Une recherche pour créer de la valeur

C'est pourquoi aujourd'hui écoles et universités souhaitent inverser la vapeur. Deux raisons à cela, analyse Richard Soparnot : la stratégie, car l'impact de la recherche est désormais un critère pour plusieurs organismes accréditeurs, mais aussi "une prise de conscience des chercheurs que leur travail mérite d'être connu, qu'il doit sortir de leur communauté" et atteindre un plus large public.

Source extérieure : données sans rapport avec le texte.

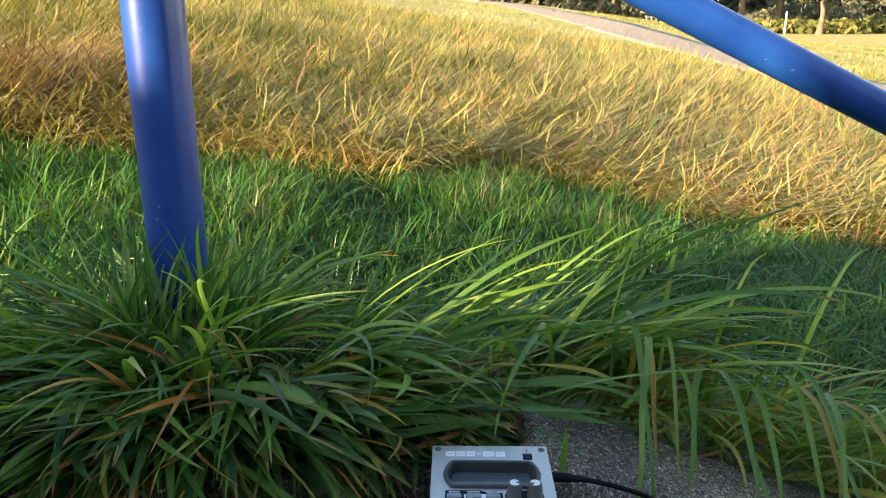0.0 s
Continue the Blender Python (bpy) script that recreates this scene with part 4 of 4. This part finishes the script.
# ---- cable ----
cable = tagged(new("audio_cable"), "thin black audio cable hanging down to the lower step", "cable")
run = spline([(0.0585, 0.383, 0.0130), (0.075, 0.383, 0.0120), (0.087, 0.383, 0.0100), (0.105, 0.383, 0.0050), (0.122, 0.382, -0.0015), (0.138, 0.3815, -0.0130), (0.1475, 0.381, -0.0265), (0.1515, 0.379, -0.041), (0.1515, 0.376, -0.060), (0.150, 0.372, -0.085),
              (0.144, 0.361, -0.108), (0.1345, 0.340, -0.1145), (0.1315, 0.315, -0.1145), (0.1345, 0.290, -0.1145), (0.143, 0.262, -0.1145), (0.160, 0.245, -0.1145), (0.172, 0.228, -0.1145), (0.175, 0.200, -0.1145), (0.20, 0.14, -0.1145), (0.22, 0.0, -0.1145)], 8)
smooth(part("cord", tube(run, 0.00148, 12), M_CABLE, cable), 180)
smooth(part("plug", tube([(0.0575, 0.383, 0.013), (0.0600, 0.383, 0.013), (0.0602, 0.383, 0.013), (0.0735, 0.383, 0.0122), (0.0740, 0.383, 0.0122), (0.0800, 0.383, 0.0114), (0.0830, 0.383, 0.0108)], [0.0017, 0.0017, 0.0029, 0.0027, 0.0022, 0.0018, 0.0015], 20), M_CABLE, cable, "black moulded jack plug"), 40)


# ---- the distance ----
def height(x, y):
    return float(land(x, y))


def foliage(n, centre, radii, lumps, leaf, mat, name, g, squash=1.0):
    """A crown of many small leaf clumps in uneven lumps, with gaps."""
    cs = []
    for k in range(lumps):
        d = g.normal(0, 1, 3)
        d /= np.linalg.norm(d)
        cs.append((np.array(centre) + d * np.array(radii) * g.uniform(0.35, 0.85), np.array(radii) * g.uniform(0.28, 0.48)))
    which = g.integers(0, lumps, n)
    d = g.normal(0, 1, (n, 3))
    d /= np.linalg.norm(d, axis=1, keepdims=True)
    p = np.array([cs[k][0] for k in which]) + d * np.array([cs[k][1] for k in which]) * (g.random((n, 1)) ** 0.45)
    a, b = g.normal(0, 1, (n, 3)), g.normal(0, 1, (n, 3))
    a /= np.linalg.norm(a, axis=1, keepdims=True)
    b -= a * (a * b).sum(1, keepdims=True)
    b /= np.linalg.norm(b, axis=1, keepdims=True)
    s = leaf * g.uniform(0.5, 1.4, (n, 1))
    v = np.stack([p - a * s, p - b * s * 0.6, p + a * s, p + b * s * 0.6], 1).reshape(-1, 3)
    q = np.arange(4 * n).reshape(n, 4)
    return quick_mesh(name, v, q, mat, soft=False)


def tree(x, y, tall, wide, bare, mat, seed, label, n=5200, leaf=0.16):
    g = np.random.default_rng(seed)
    z = height(x, y) - 0.1
    t = tagged(new("tree"), label, "tree", "trees beyond the field")
    t.location = (x, y, z)
    r = tall * 0.024
    top = tall * 0.8
    bm = tube([(0.1 * math.sin(k), 0.1 * math.cos(k * 2), top * k / 8) for k in range(9)], [r * (1.35 if k == 0 else 1 - 0.11 * k) for k in range(9)], 10)
    trunk = part("trunk", bm, M_BARK, t)
    for k in range(7):
        a, h0 = k * 2.4 + seed, bare * (0.95 + 0.12 * k)
        ln = wide * g.uniform(0.5, 0.85)
        part("limb", tube([(0, 0, h0), (ln * 0.5 * math.cos(a), ln * 0.5 * math.sin(a), h0 + ln * 0.35), (ln * math.cos(a), ln * math.sin(a), h0 + ln * 0.9)], [r * 0.42, r * 0.28, r * 0.08], 7), M_BARK, trunk)
    crown = foliage(n, (0, 0, bare + (tall - bare) * 0.5), (wide, wide, (tall - bare) * 0.52), 26, leaf, mat, "crown", g)
    crown.parent = t
    return t


tree(25.5, 81.0, 15.5, 5.4, 3.6, M_OAK, 1, "browning broad-leaved tree with a pale trunk", 15000, 0.21)
tree(32.0, 86.0, 16.5, 6.0, 4.0, M_OAK, 2, "tall rust-brown tree by the playground", 14000, 0.23)
tree(38.5, 92.0, 17.0, 5.5, 4.0, M_OAK, 3, "tall rust-brown tree by the playground", 14000, 0.23)
tree(30.0, 63.3, 8.8, 3.4, 2.9, M_LIME, 4, "young yellow-green tree on the field's edge", 11000, 0.16)
tree(18.0, 92.0, 16.5, 5.8, 3.0, M_OAK, 5, "olive-brown tree beyond the bank", 14000, 0.23)
tree(12.5, 96.0, 14.5, 5.0, 2.5, M_OAK, 6, "olive-brown tree beyond the bank", 14000, 0.23)
tree(47.0, 78.0, 9.5, 4.2, 2.2, M_DARK, 7, "dark green tree at the field's end", 11000, 0.2)
tree(28.0, 112.0, 19.0, 6.5, 4.0, M_DARK, 8, "dark green tree behind the others", 13000, 0.28)
tree(-9.5, 150.0, 9.5, 6.0, 1.0, M_DARK, 9, "dark green tree beyond the bank's crest", 9000, 0.28)
tree(-15.5, 152.0, 6.5, 5.0, 0.8, M_DARK, 10, "dark green tree beyond the bank's crest", 8000, 0.28)
tree(-3.0, 148.0, 11.0, 5.0, 1.0, M_OAK, 11, "reddish brown tree beyond the bank's crest", 9000, 0.28)
tree(4.0, 146.0, 11.5, 6.0, 1.0, M_DARK, 12, "dark green tree beyond the bank's crest", 9000, 0.28)


def woods(name, x0, x1, y, tall, n, mat, seed, label):
    g = np.random.default_rng(seed)
    px = g.uniform(x0, x1, n)
    py = y + g.normal(0, 3.0, n)
    tops = tall * (0.65 + 0.35 * np.sin(px * 0.33) * np.cos(px * 0.12 + 1))
    p = np.stack([px, py, land(px, py) + tops * g.random(n) ** 0.8], 1)
    a, b = g.normal(0, 1, (n, 3)), g.normal(0, 1, (n, 3))
    a /= np.linalg.norm(a, axis=1, keepdims=True)
    b /= np.linalg.norm(b, axis=1, keepdims=True)
    s = g.uniform(0.2, 0.55, (n, 1)) * (1.5 if tall > 10 else 1)
    v = np.stack([p - a * s, p - b * s * 0.6, p + a * s, p + b * s * 0.6], 1).reshape(-1, 3)
    return tagged(quick_mesh(name, v, np.arange(4 * n).reshape(n, 4), mat, soft=False), label, "woods", kind="stuff")


woods("far_woods", 6, 110, 128.0, 13.0, 42000, M_DARK, 21, "dark far woods behind the field")
woods("hedge", 14, 75, 97.0, 3.0, 16000, M_DARK, 22, "dark hedge along the field's far end")
woods("shrubs", 27, 60, 72.0, 1.7, 5000, M_LIME, 23, "low green shrubs behind the playground")


# white hall beyond the crest
def building(name, x0, x1, y0, y1, z0, z1, wall_mat, label, storeys, bays, side_mat=None, balcony=False):
    b = tagged(new(name), label, "building")
    part("wall", box(bmesh.new(), x0, x1, y0, y1, z0, z1, 0.05), wall_mat, b)
    part("roof", box(bmesh.new(), x0 - 0.2, x1 + 0.2, y0 - 0.2, y1 + 0.2, z1, z1 + 0.35, 0.05), side_mat or wall_mat, b)
    if side_mat:
        part("side_cladding", box(bmesh.new(), x1 + 0.004, x1 + 0.15, y0 + 0.1, y1, z0, z1 - 0.05), side_mat, b)
    sh = (z1 - z0) / max(storeys, 1)
    bw = (x1 - x0) / max(bays, 1)
    for s in range(storeys):
        for k in range(bays):
            cx, cz = x0 + (k + 0.5) * bw, z0 + (s + 0.5) * sh
            w = part("window", box(bmesh.new(), cx - bw * 0.36, cx + bw * 0.36, y0 - 0.12, y0 + 0.05, cz - sh * 0.28, cz + sh * 0.3), M_SIGNWHITE, b)
            part("pane", box(bmesh.new(), cx - bw * 0.32, cx + bw * 0.32, y0 - 0.16, y0 - 0.11, cz - sh * 0.24, cz + sh * 0.26), M_WINDOW, w)
            if balcony and k % 2:
                part("balcony", box(bmesh.new(), cx - bw * 0.5, cx + bw * 0.5, y0 - 1.4, y0 - 0.02, cz - sh * 0.5, cz - sh * 0.1, 0.04), M_SIGNWHITE, b)
    return b


building("hall", -52.0, -25.0, 117.4, 190.0, 5.0, 9.8, M_HALL, "long low hall with pale end wall and grey side", 0, 0, M_HALLSIDE)
building("office_building", -62.0, -23.6, 56.0, 70.0, 3.0, 16.0, M_GREENGLASS, "pale grey-green office building beyond the bank", 4, 12)
building("apartment_building", 18.0, 38.0, 250.0, 265.0, 0.0, 42.0, M_BRICK, "red brick apartment block with white balconies", 14, 6, None, True)
car = tagged(new("parked_van"), "dark blue van parked beyond the bank's crest", "van")
zc = height(-22.0, 52.0)
part("body", box(bmesh.new(), -24.2, -21.6, 51.5, 53.4, zc + 0.4, zc + 2.0, 0.25), M_PLAYBLUE, car)
for u in (-23.7, -22.1):
    part("wheel", tube([(u, 51.4, zc + 0.35), (u, 51.65, zc + 0.35)], 0.35, 16), M_CABLE, car)


def road_sign(x, y, top, disc, label):
    z = height(x, y)
    s = tagged(new("road_sign"), label, "road sign", "signs beyond the crest")
    part("pole", tube([(x, y, z - 0.2), (x, y, top)], 0.045, 10), M_STEEL, s)
    face = part("face", tube([(x, y - 0.10, top), (x, y - 0.06, top)], disc, 28), M_SIGNRED, s, "round red and white sign face")
    part("white_field", tube([(x, y - 0.115, top), (x, y - 0.104, top)], disc * 0.78, 28), M_SIGNWHITE, face)
    return s


road_sign(-4.8, 39.7, 2.84, 0.24, "round red-rimmed road sign on a pole")
road_sign(1.55, 45.0, 3.15, 0.22, "round red-rimmed road sign beside the path")


def pole(x, y, top, r, label):
    p = tagged(new("lamp_post"), label, "post", "posts beyond the crest")
    part("mast", tube([(x, y, height(x, y) - 0.3), (x, y, top)], r, 12), M_SIGNWHITE, p)
    part("foot_collar", tube([(x, y, height(x, y) - 0.3), (x, y, height(x, y) + 0.5)], r * 1.5, 12), M_STEEL, p)
    return p


pole(-0.38, 45.0, 6.0, 0.075, "tall white lamp post beside the path")
pole(1.98, 47.0, 3.4, 0.07, "white post beside the path")
pole(1.62, 45.3, 3.7, 0.08, "white post beside the path")
pole(-1.7, 46.0, 2.75, 0.05, "short white post on the crest")
pole(27.7, 64.3, 1.15, 0.07, "short white post on the field")
# playground frame
zp = height(25.6, 70.6)
play = tagged(new("climbing_frame"), "blue and white playground climbing frame on the field", "playground")
for a, b in (((24.6, 0.0), (25.1, 1.5)), ((26.9, 0.0), (26.2, 1.5)), ((25.1, 1.5), (26.2, 1.5)), ((25.1, 0.0), (25.1, 1.5)), ((26.2, 0.0), (26.2, 1.5)), ((23.9, 0.5), (27.6, 0.5))):
    part("bar", tube([(a[0], 70.6, zp + a[1]), (b[0], 70.6, zp + b[1])], 0.06, 8), M_PLAYBLUE, play)
part("slide", box(bmesh.new(), 23.9, 25.0, 70.3, 70.9, zp + 0.1, zp + 0.5, 0.05), M_PLAYBLUE, play)
bm = bmesh.new()
bmesh.ops.create_uvsphere(bm, u_segments=16, v_segments=10, radius=0.24, matrix=Matrix.Translation((25.3, 70.6, zp + 1.75)))
smooth(part("ball", bm, M_SIGNWHITE, play, "white ball on top"), 180)
fence = tagged(new("low_fence"), "low pale fence beside the playground", "fence")
for k in range(24):
    part("picket", box(bmesh.new(), 18.6 + 0.45 * k, 18.7 + 0.45 * k, 73.0, 73.06, height(18.6 + 0.45 * k, 73) - 0.05, height(18.6 + 0.45 * k, 73) + 0.75), M_STEEL, fence)
for h in (0.25, 0.65):
    part("fence_rail", tube([(18.5, 73.1, height(18.5, 73) + h), (29.2, 73.1, height(29.2, 73) + h)], 0.035, 8), M_STEEL, fence)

Ce que confirme Gaël Bonnin, directeur de la recherche de Neoma : "C'est quelque chose que l'on ressent au quotidien, avec d'une part une pression des étudiants qui nous disent 'd'accord, c'est intéressant, mais en quoi est-ce utile ?', et d'autre part des organismes accréditeurs qui mettent de plus en plus l'accent sur l'impact de cette recherche pour faire évoluer les pratiques."

L'idée est donc que la recherche en management puisse servir la société. "La recherche en management doit être la production d'une connaissance utile aux managers", pas une production académique "que personne ne lit", abonde Julien Husson, professeur des universités et directeur de l’IAE de Metz. "La recherche doit partir d'une demande sociale, d'un besoin d'une entreprise, et aboutir à la production d'une connaissance généralisable".

La recherche doit partir d'une demande sociale, d'un besoin d'une entreprise (J. Husson, IAE de Metz)

Selon lui, diffuser et rendre visible la recherche en management est le moyen de prouver qu'elle est "capable de participer à création de valeur, de méthodologies, d'outils..." Elle peut aussi aider les décideurs et entreprises à prendre des décisions les plus pertinentes possibles, donc, et même "aller parfois au-delà du contexte de l'entreprise", renchérit Gael Bonnin. "Certains collègues travaillent par exemple sur les dimensions éthiques managériales ou le comportement des consommateurs". Autant de recherches qui mériteraient selon eux d'être davantage diffusées.

Construire des projets avec les entreprises

D'où le lancement de blogs et d'autres moyens de diffusion développés par les IAE, écoles et universités. Nathalie Janson, enseignante au sein de Neoma et qui a écrit pour le nouveau blog de l'école, diffuse très régulièrement sa recherche au travers de tribunes, pitchs ou interviews, jusque dans la presse généraliste. "C'est un moyen d'apporter des clefs de compréhension. Le chercheur a le temps du recul, de l'analyse, que n'ont pas forcément ceux qui prennent les décisions", explique-t-elle.

Julien Husson cite de son côté les chaires de recherche développées par l'IAE de Metz avec des partenaires privés sur des "projets de recherche très appliqués", l'organisation de "webinaires" - le dernier en date sur le management de la santé pour faire écho au Ségur de la Santé -, ou encore la "production de vidéos et d'interviews en ligne sur une actualité précise", sur le site de Fenêtre ouverte sur la gestion.

"On fait ce que l'on appelle de la recherche-intervention : on part d'un problème de terrain, on construit un protocole de recherche et en parallèle on produit de la connaissance. C'est la différence avec le consultant : le chercheur va apporter une réponse sur un temps court, mais ensuite produire de la connaissance sur le temps long", analyse-t-il.

A Neoma, il existe des séminaires d'échanges, note encore Gaël Bonnin, et des projets de recherche construits avec les entreprises et même des partenaires politiques, comme un travail sur l'attractivité de la ville de Reims ou une étude actuellement menée par des professeurs de l'école sur l'impact des technologies sur l'évolution des pratiques managériales. "Les choses ne changeront vraiment que lorsque ce paramètre de l'impact de la recherche sera intégré dans l'évaluation des écoles", conclut Richard Soparnot, qui prône des études d'impact. "Les organismes accréditeurs, et les classeurs qui travaillent au classement des écoles, ont un rôle central à jouer dans cette ouverture."